**Written problem:** Copy out the whole listing exactly as written, leaving the pictures behind.
** START OF Dataset section **
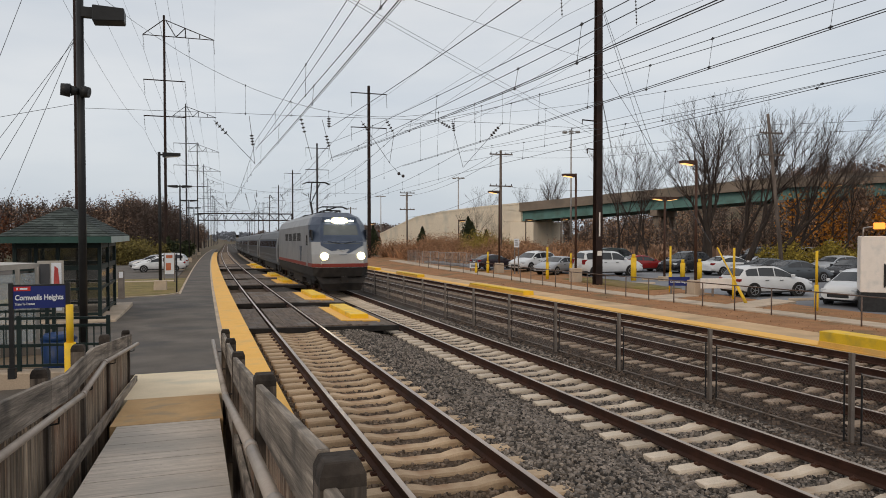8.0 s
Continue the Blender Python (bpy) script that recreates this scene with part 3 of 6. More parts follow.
def insulator_string(bm, p, q, n=7, r=0.09):
    p, q = Vector(p), Vector(q)
    tube(bm, p, q, 0.018, n=5)
    for i in range(n):
        c = p.lerp(q, (i + 0.7) / (n + 0.4))
        d = (q - p).normalized() * 0.035
        tube(bm, c - d, c + d, r, r * 0.6, 8)


def mast_left(y):
    m = M["mast"] if y < 130 else M["mast_far"]
    root = thing("catenary_mast", "tall dark steel catenary mast with transmission crossarms", "catenary mast", "masts beside the platform", m=Matrix.Translation(at(-6.2 if y < 60 else -5.75, y, 1.0)))
    bm = bmesh.new()
    hsec(bm, 0, 0, -1.5, 34.6, 0.42, 0.42, 0.30, 0.30)
    part("column", bm, m, root)
    bm = bmesh.new()
    for p, q in (((-2.9, 0, 31.6), (6.9, 0, 31.6)), ((0, 0, 34.0), (-2.9, 0, 31.6)), ((0, 0, 34.0), (6.9, 0, 31.6)), ((1.6, 0, 31.6), (0.3, 0, 33.8)), ((1.6, 0, 31.6), (2.9, 0, 33.0)), ((4.9, 0, 31.6), (4.9, 0, 32.3)), ((2.9, 0, 33.0), (2.9, 0, 31.6))):
        tube(bm, p, q, 0.07, n=5)
    part("top_arm", bm, m, root)
    for z in (25.2, 20.0):
        bm = bmesh.new()
        tube(bm, (-2.85, 0, z), (2.85, 0, z), 0.085, n=6)
        part("crossarm", bm, m, root)
    for x, z in ((-2.85, 31.6), (3.3, 31.6), (6.8, 31.6), (-2.8, 25.2), (2.8, 25.2), (-2.8, 20.0), (2.8, 20.0)):
        bm = bmesh.new()
        insulator_string(bm, (x, 0, z), (x + 0.15, 0, z - 2.1), 9, 0.07)
        part("insulator", bm, M["insul"], root)


def mast_right(y):
    m = M["mast"] if y < 130 else M["mast_far"]
    root = thing("catenary_mast", "dark steel catenary mast with two short crossarms", "catenary mast", "masts beyond the tracks", m=Matrix.Translation(at(25.17 if y < 60 else 24.4 if y < 130 else 25.2, y, 0.0 if y < 60 else 1.1)))
    bm = bmesh.new()
    hsec(bm, 0, 0, -1.8, 26.2, 0.50, 0.50, 0.36, 0.36)
    part("column", bm, m, root)
    for z in (25.0, 19.6):
        bm = bmesh.new()
        tube(bm, (-2.9, 0, z), (2.9, 0, z), 0.085, n=6)
        part("crossarm", bm, m, root)
        for x in (-2.85, 2.85):
            bm = bmesh.new()
            insulator_string(bm, (x, 0, z), (x + 0.12, 0, z - 2.2), 9, 0.07)
            part("insulator", bm, M["insul"], root)
    if y < 60:
        for z, l in ((10.7, 1.2), (8.8, 0.8)):
            bm = bmesh.new()
            tube(bm, (0, 0, z), (-l, 0, z + 0.05), 0.045, n=6)
            tube(bm, (-l, 0, z + 0.05), (-l, 0, z - 0.25), 0.03, n=6)
            part("bracket", bm, m, root)
        bm = bmesh.new()
        box(bm, -0.05, 0.05, -0.26, -0.235, 3.0, 4.6)
        part("number_strip", bm, M["white"], root, "white strip with worn marks")
        bm = bmesh.new()
        box(bm, -0.16, 0.16, -0.27, -0.24, 1.7, 2.02)
        part("plate", bm, M["white"], root, "small white diamond plate")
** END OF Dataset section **
**Full answer:**
8.0 s
Continue the Blender Python (bpy) script that recreates this scene with part 3 of 6. More parts follow.
def insulator_string(bm, p, q, n=7, r=0.09):
    p, q = Vector(p), Vector(q)
    tube(bm, p, q, 0.018, n=5)
    for i in range(n):
        c = p.lerp(q, (i + 0.7) / (n + 0.4))
        d = (q - p).normalized() * 0.035
        tube(bm, c - d, c + d, r, r * 0.6, 8)


def mast_left(y):
    m = M["mast"] if y < 130 else M["mast_far"]
    root = thing("catenary_mast", "tall dark steel catenary mast with transmission crossarms", "catenary mast", "masts beside the platform", m=Matrix.Translation(at(-6.2 if y < 60 else -5.75, y, 1.0)))
    bm = bmesh.new()
    hsec(bm, 0, 0, -1.5, 34.6, 0.42, 0.42, 0.30, 0.30)
    part("column", bm, m, root)
    bm = bmesh.new()
    for p, q in (((-2.9, 0, 31.6), (6.9, 0, 31.6)), ((0, 0, 34.0), (-2.9, 0, 31.6)), ((0, 0, 34.0), (6.9, 0, 31.6)), ((1.6, 0, 31.6), (0.3, 0, 33.8)), ((1.6, 0, 31.6), (2.9, 0, 33.0)), ((4.9, 0, 31.6), (4.9, 0, 32.3)), ((2.9, 0, 33.0), (2.9, 0, 31.6))):
        tube(bm, p, q, 0.07, n=5)
    part("top_arm", bm, m, root)
    for z in (25.2, 20.0):
        bm = bmesh.new()
        tube(bm, (-2.85, 0, z), (2.85, 0, z), 0.085, n=6)
        part("crossarm", bm, m, root)
    for x, z in ((-2.85, 31.6), (3.3, 31.6), (6.8, 31.6), (-2.8, 25.2), (2.8, 25.2), (-2.8, 20.0), (2.8, 20.0)):
        bm = bmesh.new()
        insulator_string(bm, (x, 0, z), (x + 0.15, 0, z - 2.1), 9, 0.07)
        part("insulator", bm, M["insul"], root)


def mast_right(y):
    m = M["mast"] if y < 130 else M["mast_far"]
    root = thing("catenary_mast", "dark steel catenary mast with two short crossarms", "catenary mast", "masts beyond the tracks", m=Matrix.Translation(at(25.17 if y < 60 else 24.4 if y < 130 else 25.2, y, 0.0 if y < 60 else 1.1)))
    bm = bmesh.new()
    hsec(bm, 0, 0, -1.8, 26.2, 0.50, 0.50, 0.36, 0.36)
    part("column", bm, m, root)
    for z in (25.0, 19.6):
        bm = bmesh.new()
        tube(bm, (-2.9, 0, z), (2.9, 0, z), 0.085, n=6)
        part("crossarm", bm, m, root)
        for x in (-2.85, 2.85):
            bm = bmesh.new()
            insulator_string(bm, (x, 0, z), (x + 0.12, 0, z - 2.2), 9, 0.07)
            part("insulator", bm, M["insul"], root)
    if y < 60:
        for z, l in ((10.7, 1.2), (8.8, 0.8)):
            bm = bmesh.new()
            tube(bm, (0, 0, z), (-l, 0, z + 0.05), 0.045, n=6)
            tube(bm, (-l, 0, z + 0.05), (-l, 0, z - 0.25), 0.03, n=6)
            part("bracket", bm, m, root)
        bm = bmesh.new()
        box(bm, -0.05, 0.05, -0.26, -0.235, 3.0, 4.6)
        part("number_strip", bm, M["white"], root, "white strip with worn marks")
        bm = bmesh.new()
        box(bm, -0.16, 0.16, -0.27, -0.24, 1.7, 2.02)
        part("plate", bm, M["white"], root, "small white diamond plate")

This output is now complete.